Friendship
When the Founders came together to form the Fraternity in 1855, one of the core beliefs that each shared with the group was a mutual belief in the idea of true friendship. They believed that true friendship is best found through true service to each other by working to lift each other to be the best versions of themselves. Their quality of character and their practice of core values and proper manners formed a close-knit brotherhood, very similar to the one we promote as a General Fraternity today. We pursue the ideal of friendship by emulating character qualities embodied in the Ritual and aim to help our fellow brothers achieve their goals.
Justice
We continuously pursue the aim of Justice through the commitment of every member of Sigma Chi to promote fairness, decency, and goodwill through our every interaction. Further, justice is found within Sigma Chi through the observance of the Fraternity’s governing laws and through adherence to the decisions of our legislative assemblies, which empower and direct our leadership. Doing the right thing, above anything else, was the sole reason for the birth of the Fraternity and that spirit echoes in Sigma Chi today.
Learning
Sigma Chi believes that learning is constant and is not linear.

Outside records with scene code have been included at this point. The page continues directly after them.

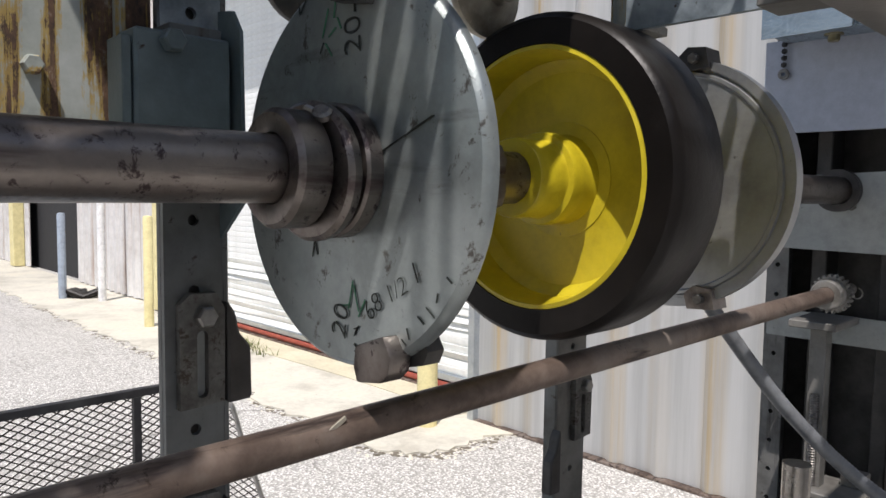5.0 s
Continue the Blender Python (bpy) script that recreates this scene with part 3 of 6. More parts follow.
def shutter(y0, y1, x, top):
    d = thing("door_1", (x, (y0 + y1) / 2, 0.03), "white closed roll-up shutter with a red bottom seal", "shutter door", kind="structure")
    pitch = 0.062
    z = 0.15
    prof = [(0.000, 0.0), (-0.0035, 0.004), (-0.005, 0.022), (-0.005, 0.040), (-0.0035, 0.058), (-0.001, 0.0605), (-0.001, 0.062), (0.02, 0.062), (0.02, 0.0)]
    def slat(bend):
        """One curtain slat; bend: how far its face is pushed in or out, and tipped, along its length."""
        bm = bmesh.new()
        n = 1 if bend is None else len(bend) - 1
        loops = []
        for i in range(n + 1):
            yy = y0 + (y1 - y0) * i / n
            d, tip = (0, 0) if bend is None else bend[i]
            loops.append([bm.verts.new((x + a + (d + tip * (b - 0.031) if a < 0.01 else 0), yy, z + b)) for a, b in prof])
        for p, q in zip(loops, loops[1:]):
            for j in range(len(prof)):
                k = (j + 1) % len(prof)
                bm.faces.new((p[j], p[k], q[k], q[j]))
        bm.faces.new(loops[0])
        bm.faces.new(list(reversed(loops[-1])))
        bmesh.ops.recalc_face_normals(bm, faces=bm.faces)
        return bm
    random.seed(17)
    proto = None
    for i in range(int((top - z) / pitch)):
        lift = Vector((0, 0, pitch * i))
        if i < 11:
            # the lowest slats lean in and out, shaped to give the bands of shade
            ph, am = random.uniform(0, 6.3), random.uniform(0.15, 0.55)
            lean = 0.55 if i in (7, 8) else random.uniform(-0.45, 0.15)
            bm = slat([(0.003 * math.sin(ph + k * 0.7), lean + am * math.sin(ph + k * 0.45) * (1 if k % 5 else 0.6)) for k in range(15)])
            bmesh.ops.translate(bm, vec=lift, verts=bm.verts)
            part("slat", bm, DOORM, d)
        elif proto is None:
            bm = slat(None)
            bmesh.ops.translate(bm, vec=lift, verts=bm.verts)
            proto = part("slat", bm, DOORM, d)
            first = i
        else:
            share("slat", proto.data, d, at_of(proto) + Vector((0, 0, pitch * (i - first))))
    part("bottom_bar", box(x - 0.03, x + 0.03, y0, y1, 0.09, 0.15, 0.006), GALV, d)
    seal = part("seal", rod((x - 0.05, y0, 0.062), (x - 0.05, y1, 0.062), 0.026, 10), REDPIPE, d, "red rubber bottom seal")
    part("sill_rail", box(x - 0.10, x - 0.05, y0, y1, 0.0142, 0.033, 0.004), RUSTROD, d, "rusty sill rail")
    part("jamb", box(x - 0.10, x + 0.05, y1 + 0.02, y1 + 0.14, 0.03, top + 0.2, 0.004), DARK, d, "dark guide channel")
    part("frame", box(x - 0.16, x + 0.05, y1 + 0.14, y1 + 0.42, 0.03, top + 0.3, 0.006), TAN, d, "cream painted door frame")
    # Canopy added, as deep as needed for its shade to cover the upper slats.
    canopy = ribbed(0, 0.84, y0, y1 + 0.45, 0, 0.21, 0.03, 0.05)
    canopy.transform(Matrix(((0, 1, 0, x - 0.84), (0, 0, 1, 0), (1, 0, 0, top + 0.09), (0, 0, 0, 1))))
    bmesh.ops.recalc_face_normals(canopy, faces=canopy.faces)
    part("canopy", canopy, WALLF, d, "rust-streaked ribbed canopy sheet added to shade the shutter")
    part("canopy_edge", box(x - 0.86, x - 0.841, y0, y1 + 0.45, top + 0.03, top + 0.12, 0.004), TAN, d)


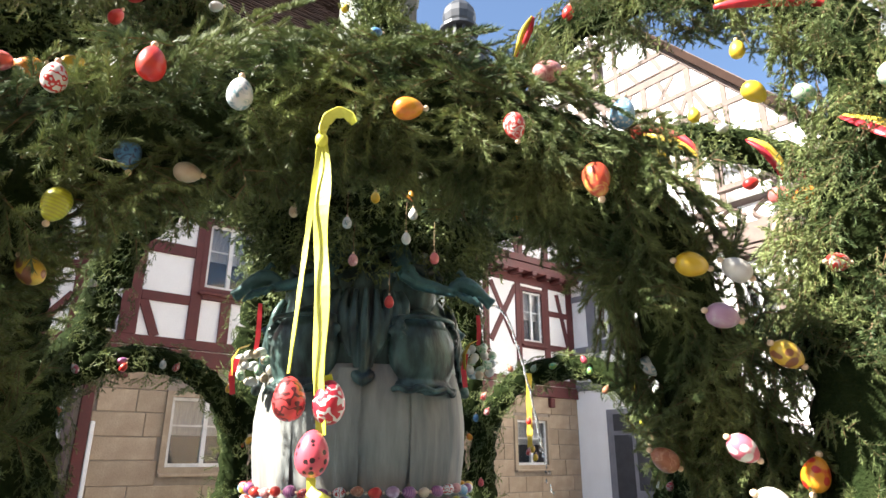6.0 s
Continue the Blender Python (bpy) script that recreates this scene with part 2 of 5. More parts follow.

Rather, the process of learning is gradual – beginning with our earliest days, stretching through our college days, and never-ending throughout our lifetime. In Sigma Chi, each man completes a period of education devoted to understanding the Fraternity’s unique history, traditions, and practices, culminating in an opportunity to accept a lifelong commitment to the Fraternity and its purpose. Along with promoting academic success, the Fraternity also best serves its purpose by developing and implementing world-class programs that foster leadership, build character, and promote positive relationship skills, which, in turn, enable our members to become learned, productive, and caring participants in their families, colleges, and communities.
Our Core Values
Values are only noble words, however, until they are proven on the battlefield of life. Core values must translate into behaviors that others can see and observe. Your life — your actions — will prove that something is of worth to you just as it did in the lives of our seven Founders.

Courage
We attribute courage with Founder Benjamin Piatt Runkle. At the 1895 Grand Chapter, Brother Runkle said, “By courage I do not mean the savage animal instinct that makes a man insensible to danger — a bulldog has that — but I mean that strong conviction, which keeps ever before the mind the true aim of life, and unswerving loyalty to that conviction.”

Wisdom
We attribute wisdom with Founder Thomas Cowan Bell. Brother Charles Townsend, in charge of erecting the monument for Founder Bell, stated “Thomas Cowan Bell early displayed an ardent love for the acquisition of knowledge and demonstrated those scholarly tastes which, coupled with a genial disposition, distinguished his later life.”

Integrity
We attribute integrity with Founder William Lewis Lockwood. In 1857, he stated the following to the Eta Chapter, “We should endeavor so to raise ourselves that to say of a man, ‘He is a Sigma Chi’ shall be synonymous with, ‘He is a liberally educated, highhanded, pure and noble man.’ Such are some of the objects of our Society. The world is in great need of just such men and let all who go out from our chapters be such men.”

High Ambition
We attribute high ambition with Founder Isaac M. Jordan. Founder Benjamin Piatt Runkle said: “He did everything with the same tremendous energy that he displayed when, during the siege of Cincinnati, I took him out of the trenches and put him on my staff. He showed that he would have made a splendid soldier, for he had all the qualities of a splendid man.”

Self-Control
Founder Daniel William Cooper was a man you could trust. His life is a testament to the virtue of self-control. In creating our badge with Founder Benjamin Piatt Runkle, he said, “By our Ritual we must avoid the danger that may come by believing that one could conquer by just wearing an emblem to parade virtues that are not within the heart.”

Courtesy
We attribute courtesy with Founder Franklin Howard Scobey. Founder Benjamin Piatt Runkle spoke highly of Franklin Howard Scobey and wrote: “Frank Scobey, boy and man, was one of those whom everybody wanted everywhere at the same time. Of all those that I have ever been closely associated with, he was the brightest, the most cheerful, the sunniest. Do not understand that he was lacking in the strong qualities of manhood because he was loving and cheery.

Fidelity
We attribute fidelity with Founder James Parks Caldwell. During the dedication of Founder Caldwell’s monument, Bolan Turner, Executive Secretary of the Founders’ Monument Commission said: “Thus, it was that my thoughts turned to James Parks Caldwell, the life he lived, the example or pattern he left for us all. A man of ideals, who in his life displayed that fidelity to principle to the extent of offering to sacrifice his all for it. A man who illustrated early in his life that the ideals which form the foundation of Sigma Chi are even stronger than the jealousies and bitterness which were sufficient to cast our United States into one of the bloodiest civil wars in the history of the world.